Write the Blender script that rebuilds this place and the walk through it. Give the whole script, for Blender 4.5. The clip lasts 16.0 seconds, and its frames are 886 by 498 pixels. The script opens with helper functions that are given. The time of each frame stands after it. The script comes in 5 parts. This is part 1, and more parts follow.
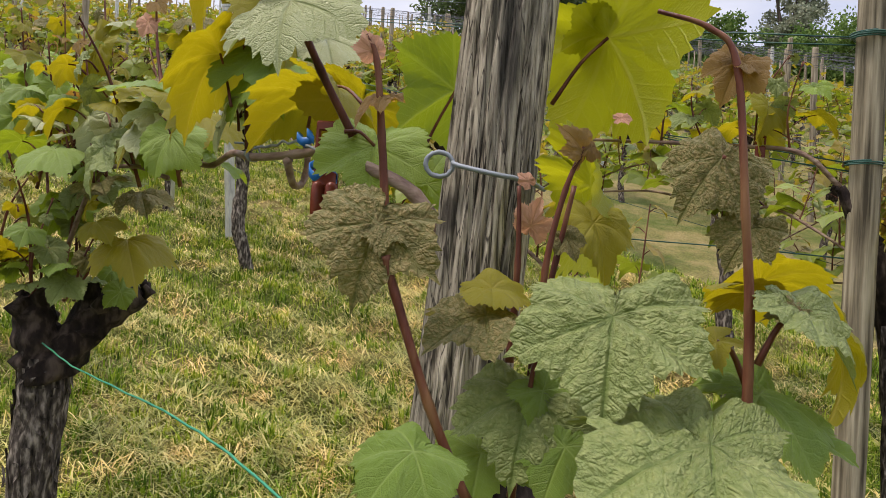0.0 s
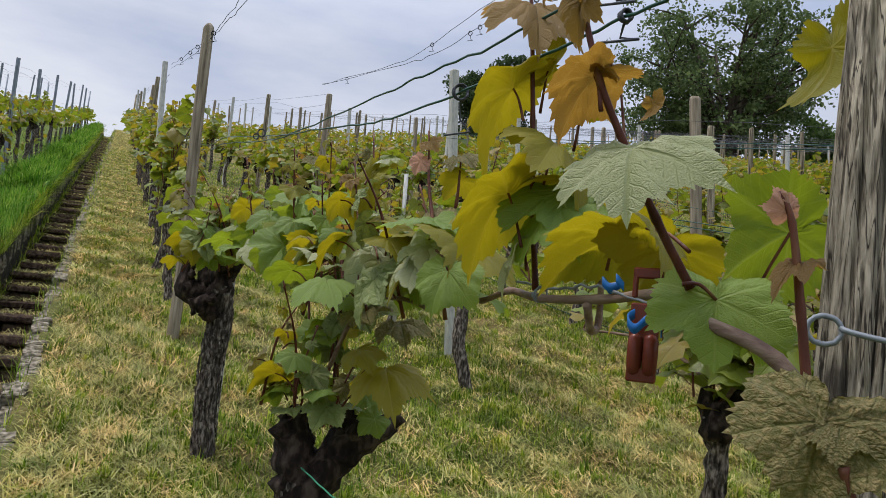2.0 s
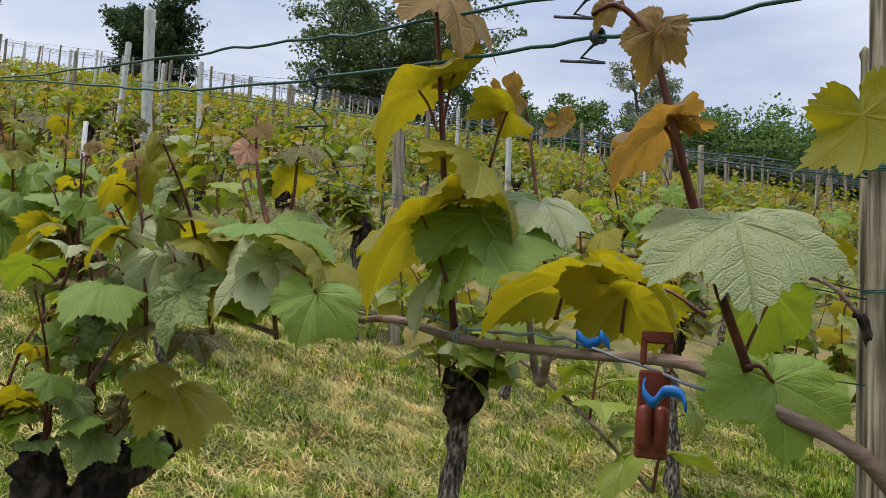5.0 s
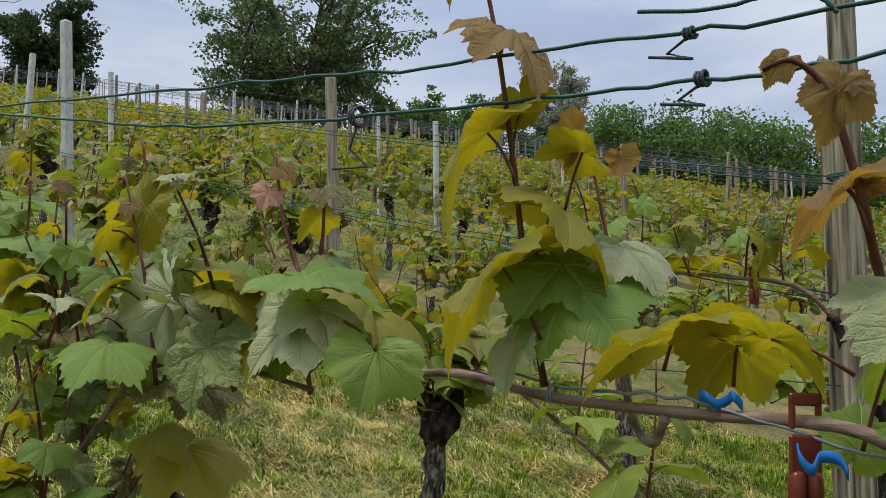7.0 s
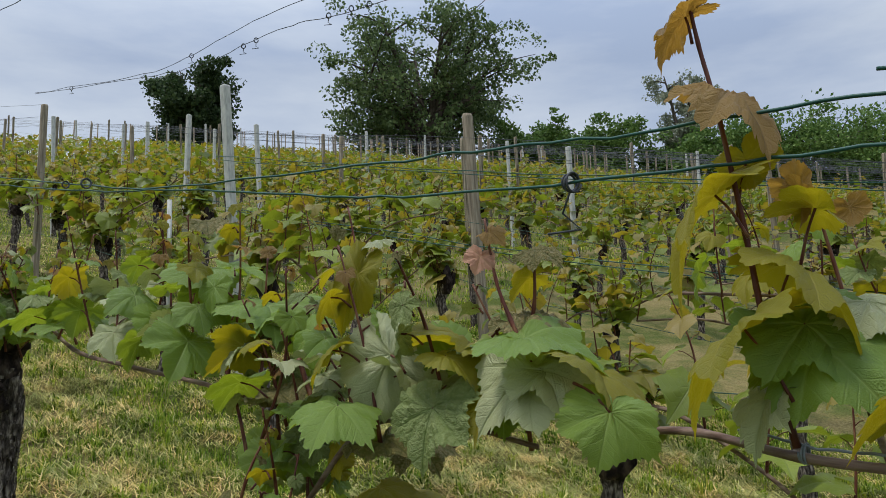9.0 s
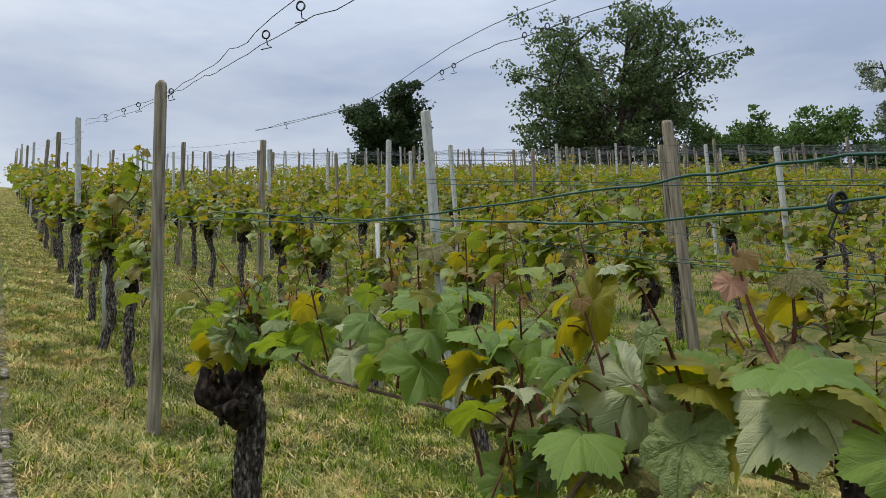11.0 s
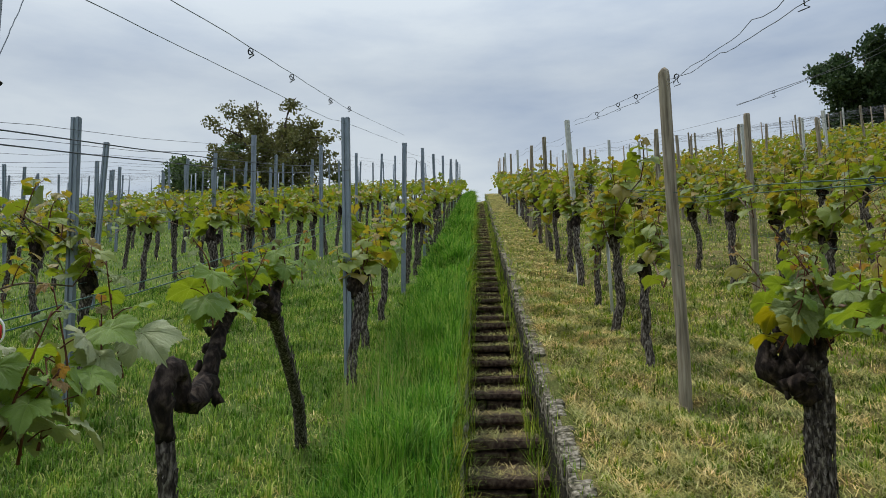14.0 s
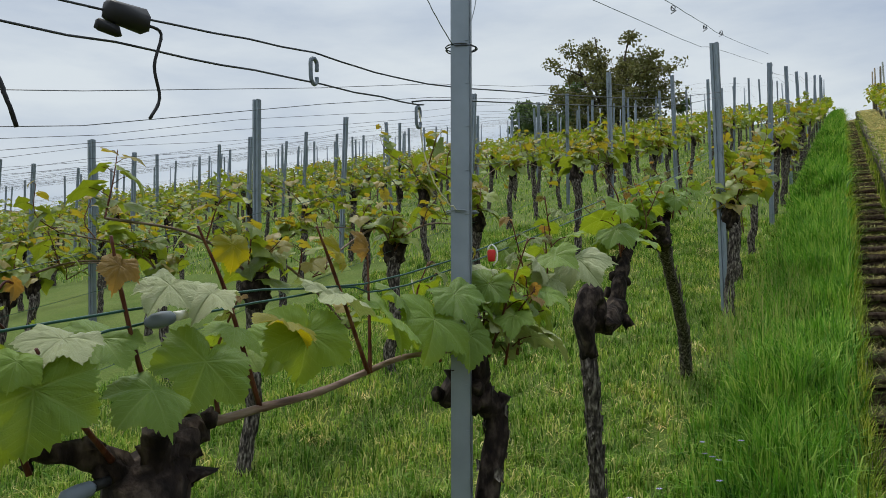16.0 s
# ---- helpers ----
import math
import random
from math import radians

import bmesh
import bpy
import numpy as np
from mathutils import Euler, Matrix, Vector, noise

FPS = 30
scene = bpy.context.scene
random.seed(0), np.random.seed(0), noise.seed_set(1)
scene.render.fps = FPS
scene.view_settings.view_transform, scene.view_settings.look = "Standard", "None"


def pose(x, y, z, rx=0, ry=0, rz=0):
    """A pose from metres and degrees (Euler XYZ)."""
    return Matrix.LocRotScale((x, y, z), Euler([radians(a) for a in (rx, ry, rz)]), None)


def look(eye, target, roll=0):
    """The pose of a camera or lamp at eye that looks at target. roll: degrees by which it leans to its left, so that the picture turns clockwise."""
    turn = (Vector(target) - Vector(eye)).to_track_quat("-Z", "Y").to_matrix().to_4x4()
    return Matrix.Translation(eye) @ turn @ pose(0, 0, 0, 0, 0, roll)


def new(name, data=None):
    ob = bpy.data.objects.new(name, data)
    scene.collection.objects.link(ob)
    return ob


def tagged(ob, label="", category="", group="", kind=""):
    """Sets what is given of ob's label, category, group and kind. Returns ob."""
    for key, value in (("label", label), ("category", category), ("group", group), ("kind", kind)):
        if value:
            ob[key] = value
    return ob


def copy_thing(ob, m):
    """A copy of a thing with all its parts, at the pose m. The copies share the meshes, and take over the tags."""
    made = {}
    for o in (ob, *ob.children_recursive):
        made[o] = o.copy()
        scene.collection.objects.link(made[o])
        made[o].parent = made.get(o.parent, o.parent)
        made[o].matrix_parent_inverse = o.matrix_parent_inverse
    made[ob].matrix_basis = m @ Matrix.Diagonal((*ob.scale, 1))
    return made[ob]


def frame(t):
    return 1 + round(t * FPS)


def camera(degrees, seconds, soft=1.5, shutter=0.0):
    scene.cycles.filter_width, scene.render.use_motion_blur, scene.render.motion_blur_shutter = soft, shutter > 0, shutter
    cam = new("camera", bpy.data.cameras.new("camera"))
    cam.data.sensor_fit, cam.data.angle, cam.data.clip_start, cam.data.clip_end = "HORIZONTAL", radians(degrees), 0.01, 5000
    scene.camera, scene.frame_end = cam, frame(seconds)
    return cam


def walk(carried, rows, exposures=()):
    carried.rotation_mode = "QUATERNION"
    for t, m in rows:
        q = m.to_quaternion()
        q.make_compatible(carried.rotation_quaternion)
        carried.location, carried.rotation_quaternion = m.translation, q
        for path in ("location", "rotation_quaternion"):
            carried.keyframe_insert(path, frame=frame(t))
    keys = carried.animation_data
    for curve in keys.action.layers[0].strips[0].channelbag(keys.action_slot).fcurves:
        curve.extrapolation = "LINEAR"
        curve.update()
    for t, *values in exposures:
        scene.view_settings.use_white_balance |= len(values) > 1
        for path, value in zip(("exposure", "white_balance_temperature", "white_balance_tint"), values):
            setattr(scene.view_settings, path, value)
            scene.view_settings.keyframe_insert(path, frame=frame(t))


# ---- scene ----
cam = camera(58.6, 16.0, 0.7)

PATH = [
    (0, (0.699, -0.904, 0.045), (1.937, 0.666, 0.035), 2.9),
    (0.5, (0.687, -0.871, 0.062), (1.848, 0.754, 0.159), 3.9),
    (1, (0.659, -0.833, 0.068), (1.648, 0.898, 0.239), 4.0),
    (1.5, (0.639, -0.802, 0.071), (1.494, 0.993, 0.29), 4.1),
    (2, (0.637, -0.802, 0.075), (1.417, 1.023, 0.321), 4.6),
    (2.5, (0.635, -0.801, 0.075), (1.383, 1.037, 0.325), 5.1),
    (3, (0.649, -0.796, 0.068), (1.4, 1.042, 0.308), 4.8),
    (3.5, (0.671, -0.772, 0.07), (1.513, 1.028, 0.291), 4.1),
    (4, (0.639, -0.729, 0.091), (1.669, 0.976, 0.273), 3.1),
    (4.5, (0.544, -0.627, 0.135), (1.849, 0.878, 0.31), 3.0),
    (5, (0.487, -0.534, 0.156), (1.953, 0.813, 0.344), 3.4),
    (7.5, (0.398, -0.354, 0.231), (2.001, 0.825, 0.434), 0.2),
    (8, (0.369, -0.336, 0.251), (1.916, 0.91, 0.484), -0.9),
    (8.5, (0.335, -0.325, 0.252), (1.792, 1.021, 0.507), -1.7),
    (10.8, (0.269, -0.284, 0.273), (1.324, 1.388, 0.577), -1.5),
    (11, (0.256, -0.279, 0.279), (1.25, 1.428, 0.591), -1.7),
    (11.5, (0.197, -0.277, 0.28), (1.049, 1.502, 0.608), -1.3),
    (12, (0.144, -0.288, 0.274), (0.864, 1.549, 0.601), -1.1),
    (12.5, (0.112, -0.29, 0.268), (0.663, 1.605, 0.59), -1.1),
    (13, (0.038, -0.287, 0.267), (0.382, 1.656, 0.59), -1.2),
    (13.5, (-0.03, -0.276, 0.26), (0.117, 1.693, 0.576), -1.1),
    (14, (-0.063, -0.271, 0.246), (-0.155, 1.704, 0.548), -1.0),
    (14.5, (-0.127, -0.288, 0.236), (-0.453, 1.667, 0.508), -1.1),
    (15, (-0.164, -0.321, 0.222), (-0.675, 1.598, 0.463), -1.1),
    (15.5, (-0.186, -0.42, 0.22), (-0.898, 1.438, 0.421), -0.5),
    (16, (-0.234, -0.474, 0.209), (-1.148, 1.299, 0.362), -0.2),
]
walk(cam, [(t, look(eye, target, roll)) for t, eye, target, roll in PATH], ((0.0, 0.6, 7000, 22), (1.5, 0.14, 6500, 18), (3.5, 0.14, 6500, 18), (4.3, 0.34, 6500, 17), (5.0, 0.36, 6500, 16), (7.5, 0.09, 6350, 14), (8.5, 0.03, 6300, 12), (11.0, 0.03, 6400, 13), (12.5, -0.07, 6350, 9), (14.5, -0.07, 6500, 9), (16.0, 0.06, 6600, 9)))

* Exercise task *
Repeat the lines of the listing above verbatim, beginning at its first line and ending at the line containing "scene.render.fps = FPS", which is included. Omit pictures.

* Answer below *
Write the Blender script that rebuilds this place and the walk through it. Give the whole script, for Blender 4.5. The clip lasts 16.0 seconds, and its frames are 886 by 498 pixels. The script opens with helper functions that are given. The time of each frame stands after it. The script comes in 5 parts. This is part 1, and more parts follow.
0.0 s
2.0 s
5.0 s
7.0 s
9.0 s
11.0 s
14.0 s
16.0 s
# ---- helpers ----
import math
import random
from math import radians

import bmesh
import bpy
import numpy as np
from mathutils import Euler, Matrix, Vector, noise

FPS = 30
scene = bpy.context.scene
random.seed(0), np.random.seed(0), noise.seed_set(1)
scene.render.fps = FPS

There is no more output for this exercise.